### Work required
Take the lines from the beginning of the material through the line containing "scene = bpy.context.scene" and retype them exactly, leaving the pictures out.

### Source data
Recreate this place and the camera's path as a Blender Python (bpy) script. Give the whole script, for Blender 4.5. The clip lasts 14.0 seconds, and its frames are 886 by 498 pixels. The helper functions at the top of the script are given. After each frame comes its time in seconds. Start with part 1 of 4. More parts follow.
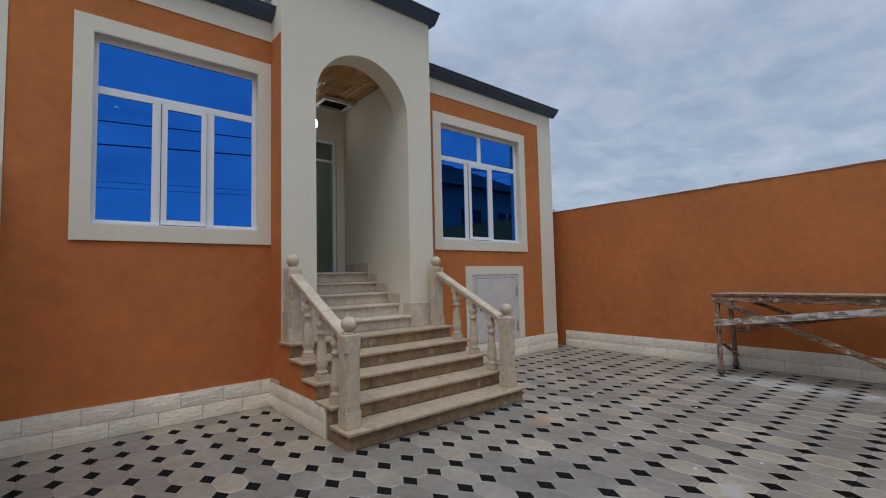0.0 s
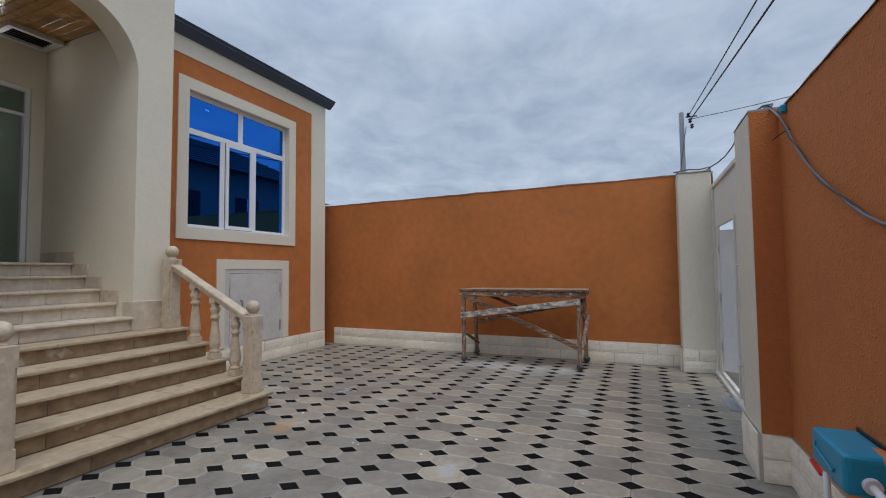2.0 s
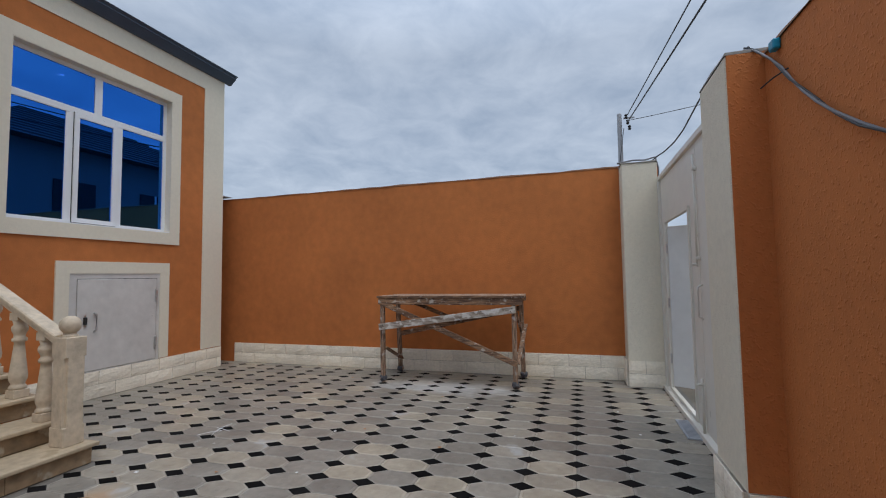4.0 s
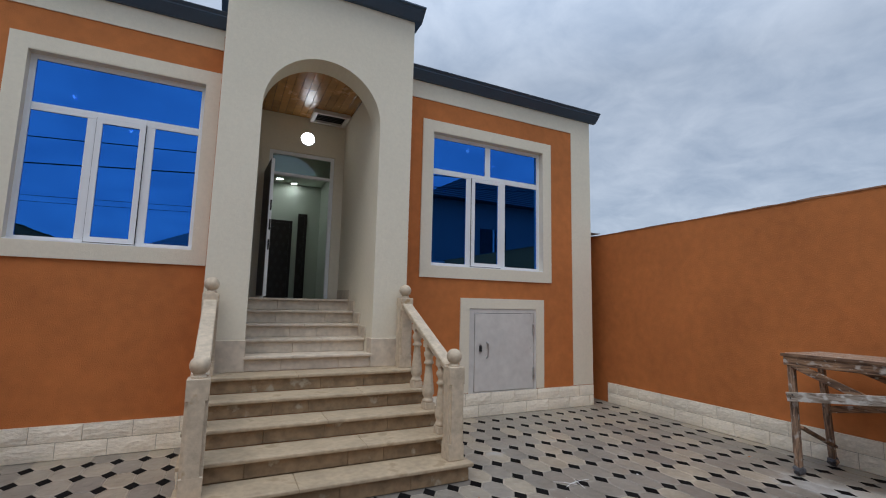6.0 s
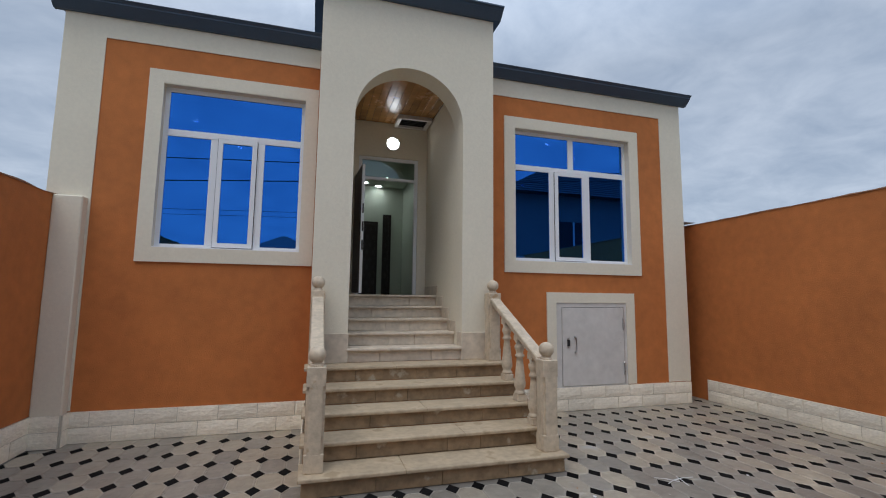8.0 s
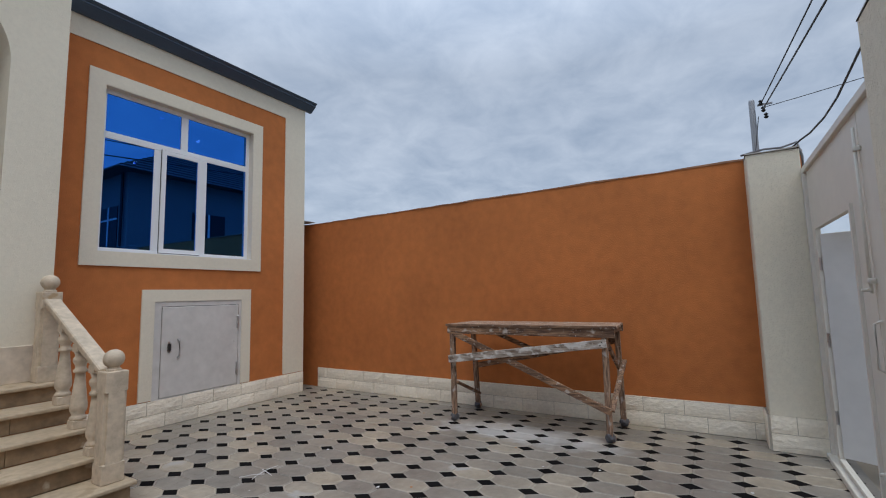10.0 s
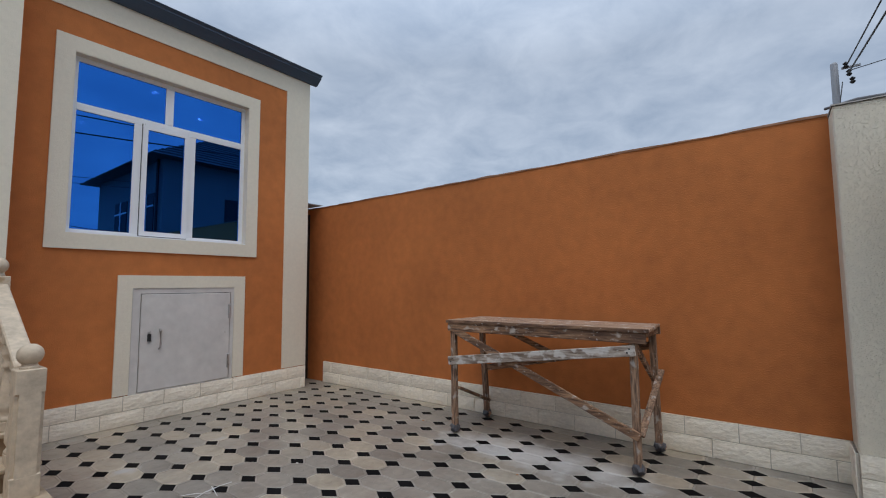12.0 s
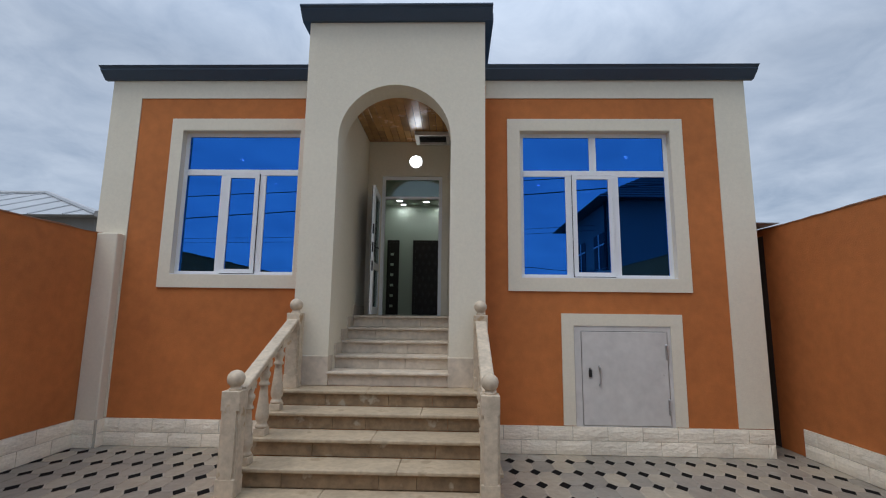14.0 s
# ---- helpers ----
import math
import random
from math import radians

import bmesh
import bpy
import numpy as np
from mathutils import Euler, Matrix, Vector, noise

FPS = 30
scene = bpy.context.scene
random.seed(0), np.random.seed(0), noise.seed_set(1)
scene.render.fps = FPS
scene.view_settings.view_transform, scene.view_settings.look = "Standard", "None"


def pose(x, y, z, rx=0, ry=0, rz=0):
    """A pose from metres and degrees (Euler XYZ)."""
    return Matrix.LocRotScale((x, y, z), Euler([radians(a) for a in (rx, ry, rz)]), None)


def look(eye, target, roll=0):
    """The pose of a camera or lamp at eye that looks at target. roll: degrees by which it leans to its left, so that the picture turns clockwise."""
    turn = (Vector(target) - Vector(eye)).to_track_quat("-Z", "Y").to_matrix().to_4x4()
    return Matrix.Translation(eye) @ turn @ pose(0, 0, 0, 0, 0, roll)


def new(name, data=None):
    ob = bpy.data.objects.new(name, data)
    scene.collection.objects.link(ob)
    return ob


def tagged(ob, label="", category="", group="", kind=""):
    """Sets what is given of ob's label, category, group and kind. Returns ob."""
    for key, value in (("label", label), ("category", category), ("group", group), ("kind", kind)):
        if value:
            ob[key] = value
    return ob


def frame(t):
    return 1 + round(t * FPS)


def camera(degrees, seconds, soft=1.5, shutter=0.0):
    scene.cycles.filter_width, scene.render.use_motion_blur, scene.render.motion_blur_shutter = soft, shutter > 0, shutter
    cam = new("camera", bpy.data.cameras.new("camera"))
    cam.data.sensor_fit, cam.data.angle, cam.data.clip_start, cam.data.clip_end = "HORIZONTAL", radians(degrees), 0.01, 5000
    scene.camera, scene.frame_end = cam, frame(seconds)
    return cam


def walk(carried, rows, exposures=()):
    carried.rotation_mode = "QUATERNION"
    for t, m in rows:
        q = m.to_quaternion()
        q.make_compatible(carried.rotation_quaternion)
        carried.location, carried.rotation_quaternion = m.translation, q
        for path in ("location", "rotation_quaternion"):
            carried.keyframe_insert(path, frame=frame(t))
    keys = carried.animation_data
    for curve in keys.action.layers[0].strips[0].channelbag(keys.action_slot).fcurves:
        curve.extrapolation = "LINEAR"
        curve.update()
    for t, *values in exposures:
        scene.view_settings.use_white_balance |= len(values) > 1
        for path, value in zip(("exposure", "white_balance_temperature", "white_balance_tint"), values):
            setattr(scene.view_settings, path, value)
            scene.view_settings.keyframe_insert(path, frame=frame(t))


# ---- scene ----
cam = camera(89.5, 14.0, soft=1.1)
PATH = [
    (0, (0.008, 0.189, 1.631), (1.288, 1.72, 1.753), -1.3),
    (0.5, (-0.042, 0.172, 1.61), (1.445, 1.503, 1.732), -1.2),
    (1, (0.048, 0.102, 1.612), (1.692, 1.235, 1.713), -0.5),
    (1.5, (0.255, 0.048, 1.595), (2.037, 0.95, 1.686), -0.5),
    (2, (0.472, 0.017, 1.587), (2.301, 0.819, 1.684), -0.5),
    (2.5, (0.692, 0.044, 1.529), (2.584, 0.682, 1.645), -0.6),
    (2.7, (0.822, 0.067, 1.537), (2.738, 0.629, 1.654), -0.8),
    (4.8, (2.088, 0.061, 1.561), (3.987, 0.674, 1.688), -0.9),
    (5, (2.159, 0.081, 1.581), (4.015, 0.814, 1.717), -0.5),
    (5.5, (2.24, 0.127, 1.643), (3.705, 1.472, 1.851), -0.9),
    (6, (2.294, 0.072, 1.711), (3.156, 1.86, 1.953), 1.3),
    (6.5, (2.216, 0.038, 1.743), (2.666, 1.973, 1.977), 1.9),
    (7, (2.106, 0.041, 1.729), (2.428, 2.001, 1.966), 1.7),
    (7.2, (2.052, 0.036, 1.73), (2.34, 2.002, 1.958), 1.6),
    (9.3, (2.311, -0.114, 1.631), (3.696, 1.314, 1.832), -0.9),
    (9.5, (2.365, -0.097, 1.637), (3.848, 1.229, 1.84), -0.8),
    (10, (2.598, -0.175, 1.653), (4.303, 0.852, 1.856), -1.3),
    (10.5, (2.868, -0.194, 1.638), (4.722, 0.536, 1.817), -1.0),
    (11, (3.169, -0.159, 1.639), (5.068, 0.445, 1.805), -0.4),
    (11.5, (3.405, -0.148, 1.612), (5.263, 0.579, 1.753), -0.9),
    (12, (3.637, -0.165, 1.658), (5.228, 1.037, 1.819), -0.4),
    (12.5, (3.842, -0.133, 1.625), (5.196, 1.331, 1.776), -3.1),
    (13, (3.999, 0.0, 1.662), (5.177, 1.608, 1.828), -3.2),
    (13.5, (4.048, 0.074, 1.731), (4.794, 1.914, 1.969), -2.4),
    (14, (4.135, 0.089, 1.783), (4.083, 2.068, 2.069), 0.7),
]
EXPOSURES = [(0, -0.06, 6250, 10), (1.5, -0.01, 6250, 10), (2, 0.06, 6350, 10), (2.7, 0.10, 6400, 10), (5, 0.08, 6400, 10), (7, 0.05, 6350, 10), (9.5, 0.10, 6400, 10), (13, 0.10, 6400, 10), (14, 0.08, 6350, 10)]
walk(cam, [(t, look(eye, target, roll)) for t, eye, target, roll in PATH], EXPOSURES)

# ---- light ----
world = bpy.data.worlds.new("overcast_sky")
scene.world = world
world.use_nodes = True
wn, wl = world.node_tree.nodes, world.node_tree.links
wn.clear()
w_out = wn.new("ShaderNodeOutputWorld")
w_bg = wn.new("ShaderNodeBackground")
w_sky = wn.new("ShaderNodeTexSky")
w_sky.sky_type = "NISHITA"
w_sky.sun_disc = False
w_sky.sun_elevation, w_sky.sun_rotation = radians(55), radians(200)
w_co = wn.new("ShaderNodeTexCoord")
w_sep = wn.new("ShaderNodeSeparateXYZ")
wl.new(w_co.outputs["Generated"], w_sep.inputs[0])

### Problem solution
Recreate this place and the camera's path as a Blender Python (bpy) script. Give the whole script, for Blender 4.5. The clip lasts 14.0 seconds, and its frames are 886 by 498 pixels. The helper functions at the top of the script are given. After each frame comes its time in seconds. Start with part 1 of 4. More parts follow.
0.0 s
2.0 s
4.0 s
6.0 s
8.0 s
10.0 s
12.0 s
14.0 s
# ---- helpers ----
import math
import random
from math import radians

import bmesh
import bpy
import numpy as np
from mathutils import Euler, Matrix, Vector, noise

FPS = 30
scene = bpy.context.scene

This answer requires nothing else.